Ray’s testimony concerning the necessity for a “filtering system and flow straightening system” at the entrance to the pipe at the dam, in contrast, was not only irrelevant to these issues, but actually contradicted the express terms of the contract, which contemplated a filtering system consisting only of a grate or guard that would prevent foreign objects over three inches in diameter from entering the pipeline. Its admission, therefore, was error.

*270Ray’s testimony that a sweeping radius pipe was necessary to replace the open raceway area between the thirty-inch pipe installed by the State and the old thirty-inch pipe running towards the mill under old highway 213 was inadmissible for similar reasons. The agreement was ambiguous as to whether the parties intended that a pipeline be constructed the entire distance from the new dam to the mill, and it was for the jury to determine whether the contract so required. Root v. Insurance Co., 272 N.C. 580, 158 S.E. 2d 829 (1968). Moreover, even if evidence that a pipe should have been installed within the raceway area to which Ray referred was admissible, nothing in the contract required the State to install anything more than the thirty-inch pipe expressly mentioned, and testimony concerning the sweeping radius pipe should have been excluded.

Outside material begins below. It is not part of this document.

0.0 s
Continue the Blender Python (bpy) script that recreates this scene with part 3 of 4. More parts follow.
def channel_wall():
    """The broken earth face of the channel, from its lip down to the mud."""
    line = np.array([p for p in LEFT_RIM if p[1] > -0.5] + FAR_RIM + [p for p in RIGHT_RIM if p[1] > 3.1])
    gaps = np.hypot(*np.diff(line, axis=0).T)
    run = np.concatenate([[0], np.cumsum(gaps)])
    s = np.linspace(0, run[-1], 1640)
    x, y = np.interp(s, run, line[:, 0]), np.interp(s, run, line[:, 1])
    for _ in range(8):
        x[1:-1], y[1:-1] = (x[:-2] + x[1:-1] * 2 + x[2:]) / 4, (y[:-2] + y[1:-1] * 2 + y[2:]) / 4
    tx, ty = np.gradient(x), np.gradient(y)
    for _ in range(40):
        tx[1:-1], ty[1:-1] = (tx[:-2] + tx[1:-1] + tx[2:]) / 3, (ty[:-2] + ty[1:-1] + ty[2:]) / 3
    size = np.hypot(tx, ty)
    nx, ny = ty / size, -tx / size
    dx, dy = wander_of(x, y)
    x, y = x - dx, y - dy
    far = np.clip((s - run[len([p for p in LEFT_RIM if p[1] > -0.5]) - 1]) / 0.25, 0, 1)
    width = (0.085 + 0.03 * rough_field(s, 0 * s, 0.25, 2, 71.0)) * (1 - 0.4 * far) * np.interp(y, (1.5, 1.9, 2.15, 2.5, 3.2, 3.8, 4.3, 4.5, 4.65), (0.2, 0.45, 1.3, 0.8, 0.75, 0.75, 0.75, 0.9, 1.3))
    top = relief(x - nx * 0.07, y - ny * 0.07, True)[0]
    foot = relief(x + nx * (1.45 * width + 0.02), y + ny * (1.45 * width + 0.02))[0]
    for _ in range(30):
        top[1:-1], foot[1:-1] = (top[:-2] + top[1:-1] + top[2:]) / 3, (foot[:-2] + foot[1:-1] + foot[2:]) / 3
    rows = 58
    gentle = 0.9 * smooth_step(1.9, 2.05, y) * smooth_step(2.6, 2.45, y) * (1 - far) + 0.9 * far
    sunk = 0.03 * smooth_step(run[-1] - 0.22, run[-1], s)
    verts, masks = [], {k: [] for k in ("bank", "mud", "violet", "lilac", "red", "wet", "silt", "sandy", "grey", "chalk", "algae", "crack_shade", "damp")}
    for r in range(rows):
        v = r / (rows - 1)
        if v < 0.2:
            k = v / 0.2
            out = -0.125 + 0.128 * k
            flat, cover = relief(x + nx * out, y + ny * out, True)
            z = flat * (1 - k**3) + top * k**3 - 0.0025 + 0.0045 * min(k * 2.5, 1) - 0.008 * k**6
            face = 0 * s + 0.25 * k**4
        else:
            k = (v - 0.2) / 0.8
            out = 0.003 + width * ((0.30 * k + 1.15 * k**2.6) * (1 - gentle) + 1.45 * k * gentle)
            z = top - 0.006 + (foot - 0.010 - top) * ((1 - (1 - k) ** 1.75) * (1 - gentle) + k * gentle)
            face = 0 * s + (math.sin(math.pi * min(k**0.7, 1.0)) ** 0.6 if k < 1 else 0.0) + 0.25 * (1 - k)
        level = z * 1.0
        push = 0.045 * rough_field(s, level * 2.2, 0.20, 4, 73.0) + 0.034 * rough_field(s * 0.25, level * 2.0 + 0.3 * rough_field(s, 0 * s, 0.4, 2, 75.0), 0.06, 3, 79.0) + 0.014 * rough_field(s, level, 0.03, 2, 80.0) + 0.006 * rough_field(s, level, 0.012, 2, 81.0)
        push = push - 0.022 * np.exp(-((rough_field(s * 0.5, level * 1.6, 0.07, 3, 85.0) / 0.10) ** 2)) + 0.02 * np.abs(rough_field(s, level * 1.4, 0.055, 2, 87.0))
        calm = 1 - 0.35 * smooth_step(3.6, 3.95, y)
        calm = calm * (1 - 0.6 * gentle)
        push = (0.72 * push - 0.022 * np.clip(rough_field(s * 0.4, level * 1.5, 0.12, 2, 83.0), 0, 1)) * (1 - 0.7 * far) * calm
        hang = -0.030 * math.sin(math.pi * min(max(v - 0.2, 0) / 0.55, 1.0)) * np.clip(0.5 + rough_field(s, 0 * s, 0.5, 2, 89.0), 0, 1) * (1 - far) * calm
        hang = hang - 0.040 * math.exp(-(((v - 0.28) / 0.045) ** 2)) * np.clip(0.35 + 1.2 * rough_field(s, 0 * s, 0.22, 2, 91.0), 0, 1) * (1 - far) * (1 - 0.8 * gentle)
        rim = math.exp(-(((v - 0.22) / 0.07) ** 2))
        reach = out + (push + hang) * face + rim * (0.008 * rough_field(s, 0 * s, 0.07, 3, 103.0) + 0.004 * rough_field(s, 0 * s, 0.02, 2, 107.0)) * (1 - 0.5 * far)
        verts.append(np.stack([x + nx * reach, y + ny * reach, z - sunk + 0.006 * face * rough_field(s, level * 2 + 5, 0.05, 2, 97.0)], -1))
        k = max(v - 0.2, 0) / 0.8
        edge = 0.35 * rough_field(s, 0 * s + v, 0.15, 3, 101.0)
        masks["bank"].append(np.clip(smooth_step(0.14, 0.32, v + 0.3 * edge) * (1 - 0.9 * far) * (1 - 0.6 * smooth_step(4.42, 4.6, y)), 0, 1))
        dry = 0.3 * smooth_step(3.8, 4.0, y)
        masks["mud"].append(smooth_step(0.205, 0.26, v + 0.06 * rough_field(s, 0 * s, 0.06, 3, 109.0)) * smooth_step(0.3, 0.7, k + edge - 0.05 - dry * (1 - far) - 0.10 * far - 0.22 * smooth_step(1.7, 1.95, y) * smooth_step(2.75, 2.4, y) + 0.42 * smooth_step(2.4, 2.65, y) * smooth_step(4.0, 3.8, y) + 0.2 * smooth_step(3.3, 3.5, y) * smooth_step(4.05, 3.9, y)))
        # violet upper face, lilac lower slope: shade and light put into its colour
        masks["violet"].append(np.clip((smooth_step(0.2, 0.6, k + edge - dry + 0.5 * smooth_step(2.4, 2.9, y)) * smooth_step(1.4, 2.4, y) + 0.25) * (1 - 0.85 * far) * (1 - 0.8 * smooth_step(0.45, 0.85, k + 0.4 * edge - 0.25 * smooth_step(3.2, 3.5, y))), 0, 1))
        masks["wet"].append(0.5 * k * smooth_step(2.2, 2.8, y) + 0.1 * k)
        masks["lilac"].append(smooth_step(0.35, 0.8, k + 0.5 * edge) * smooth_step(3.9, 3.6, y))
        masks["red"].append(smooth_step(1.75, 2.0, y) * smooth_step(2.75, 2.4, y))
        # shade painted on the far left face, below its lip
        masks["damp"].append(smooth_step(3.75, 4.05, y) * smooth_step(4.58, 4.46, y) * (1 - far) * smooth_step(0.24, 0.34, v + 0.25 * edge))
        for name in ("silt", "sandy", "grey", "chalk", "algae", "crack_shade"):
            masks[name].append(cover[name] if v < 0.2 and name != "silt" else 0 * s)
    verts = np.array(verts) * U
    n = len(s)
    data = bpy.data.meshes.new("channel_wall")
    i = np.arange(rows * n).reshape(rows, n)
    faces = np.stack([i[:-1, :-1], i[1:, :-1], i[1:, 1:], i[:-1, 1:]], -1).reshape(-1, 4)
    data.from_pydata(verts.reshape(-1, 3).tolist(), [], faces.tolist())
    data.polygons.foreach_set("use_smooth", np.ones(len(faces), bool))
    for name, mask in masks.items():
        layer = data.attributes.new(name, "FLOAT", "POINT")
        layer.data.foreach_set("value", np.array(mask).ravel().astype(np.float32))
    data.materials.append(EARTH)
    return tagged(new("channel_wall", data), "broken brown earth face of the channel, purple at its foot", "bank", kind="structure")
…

[3] Defendant has also assigned error to the denial of its motion for a directed verdict at the close of all of the evidence on the grounds that the evidence established as a matter of law that defendant fully complied with the terms of the contract. We find no error. Viewed in the light most favorable to plaintiff, the nonmoving party, ample evidence was presented from which the jury could infer that the system as constructed did not substantially conform to the terms of the agreement contained in the consent judgment in that the exit end of the new pipeline was higher than the level of the dam, and a slide gate to the dam which was broken during construction was never properly repaired. In addition, the ambiguity of the contract as to the length of the pipe to be installed was for the jury to resolve.

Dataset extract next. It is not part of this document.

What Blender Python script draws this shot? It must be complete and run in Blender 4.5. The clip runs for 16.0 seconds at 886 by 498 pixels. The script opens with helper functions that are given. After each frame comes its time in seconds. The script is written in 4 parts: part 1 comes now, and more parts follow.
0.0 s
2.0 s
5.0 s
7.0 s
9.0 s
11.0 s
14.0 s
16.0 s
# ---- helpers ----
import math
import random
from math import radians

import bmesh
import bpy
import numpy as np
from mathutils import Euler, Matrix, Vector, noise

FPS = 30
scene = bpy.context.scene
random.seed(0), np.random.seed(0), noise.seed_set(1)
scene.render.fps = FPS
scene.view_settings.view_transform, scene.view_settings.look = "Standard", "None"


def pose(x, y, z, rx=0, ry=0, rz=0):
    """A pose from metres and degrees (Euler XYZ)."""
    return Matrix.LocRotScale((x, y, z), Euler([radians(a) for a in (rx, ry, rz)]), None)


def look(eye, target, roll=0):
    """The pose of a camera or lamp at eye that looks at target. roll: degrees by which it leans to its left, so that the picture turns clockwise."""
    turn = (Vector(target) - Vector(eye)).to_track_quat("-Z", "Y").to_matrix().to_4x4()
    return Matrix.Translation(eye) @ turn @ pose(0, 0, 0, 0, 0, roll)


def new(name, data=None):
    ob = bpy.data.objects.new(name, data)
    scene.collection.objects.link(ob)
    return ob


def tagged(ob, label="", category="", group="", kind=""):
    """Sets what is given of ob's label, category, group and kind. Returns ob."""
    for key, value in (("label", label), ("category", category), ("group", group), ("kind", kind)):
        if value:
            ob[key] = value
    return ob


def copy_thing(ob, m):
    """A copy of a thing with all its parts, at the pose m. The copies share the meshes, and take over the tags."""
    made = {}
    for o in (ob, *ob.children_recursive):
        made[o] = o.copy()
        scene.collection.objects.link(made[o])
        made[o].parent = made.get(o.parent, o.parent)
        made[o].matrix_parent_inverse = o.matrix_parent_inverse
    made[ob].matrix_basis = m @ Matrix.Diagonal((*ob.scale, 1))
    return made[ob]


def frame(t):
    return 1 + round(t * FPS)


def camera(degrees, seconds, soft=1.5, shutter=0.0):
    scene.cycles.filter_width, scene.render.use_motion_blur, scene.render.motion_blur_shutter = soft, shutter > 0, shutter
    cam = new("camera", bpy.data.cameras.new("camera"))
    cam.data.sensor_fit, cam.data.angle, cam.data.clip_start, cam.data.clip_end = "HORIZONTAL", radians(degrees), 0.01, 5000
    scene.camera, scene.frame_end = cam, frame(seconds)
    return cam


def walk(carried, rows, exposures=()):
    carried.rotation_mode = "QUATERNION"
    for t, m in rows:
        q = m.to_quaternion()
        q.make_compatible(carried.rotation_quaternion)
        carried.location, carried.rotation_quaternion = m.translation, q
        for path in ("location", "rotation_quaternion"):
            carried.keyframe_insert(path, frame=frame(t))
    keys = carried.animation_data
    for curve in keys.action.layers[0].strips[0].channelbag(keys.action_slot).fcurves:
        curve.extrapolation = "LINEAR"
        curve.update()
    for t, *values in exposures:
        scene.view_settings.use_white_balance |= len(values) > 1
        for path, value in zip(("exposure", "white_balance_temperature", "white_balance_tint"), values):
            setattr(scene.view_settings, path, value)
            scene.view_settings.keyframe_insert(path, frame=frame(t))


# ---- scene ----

That the incompetent evidence which was erroneously admitted impermissibly affected the verdict is confirmed by the trial court’s instructions to the jury. In those instructions the court referred to the testimony of the witness Ray concerning the complicated filtration and dispersal system and to his testimony concerning the cost of these items. Although the court later properly instructed the jury that “there is no duty on the Defendant to construct a dam sufficient to turn the mill wheel or to install any filter system,” it thereafter instructed them that they could award up to $13,000.00 in damages. That $13,000.00 figure to which the trial court referred and which the jury subsequently adopted was based not only on Ray’s compe*271tent testimony concerning the cost of raising the dam, but also on his incompetent testimony concerning the cost of the filtering and flow straightening system and the sweeping radius pipe.

For errors in the admission of evidence, the defendant is entitled to a

New Trial.

Chief Judge Morris and Judge Hill concur.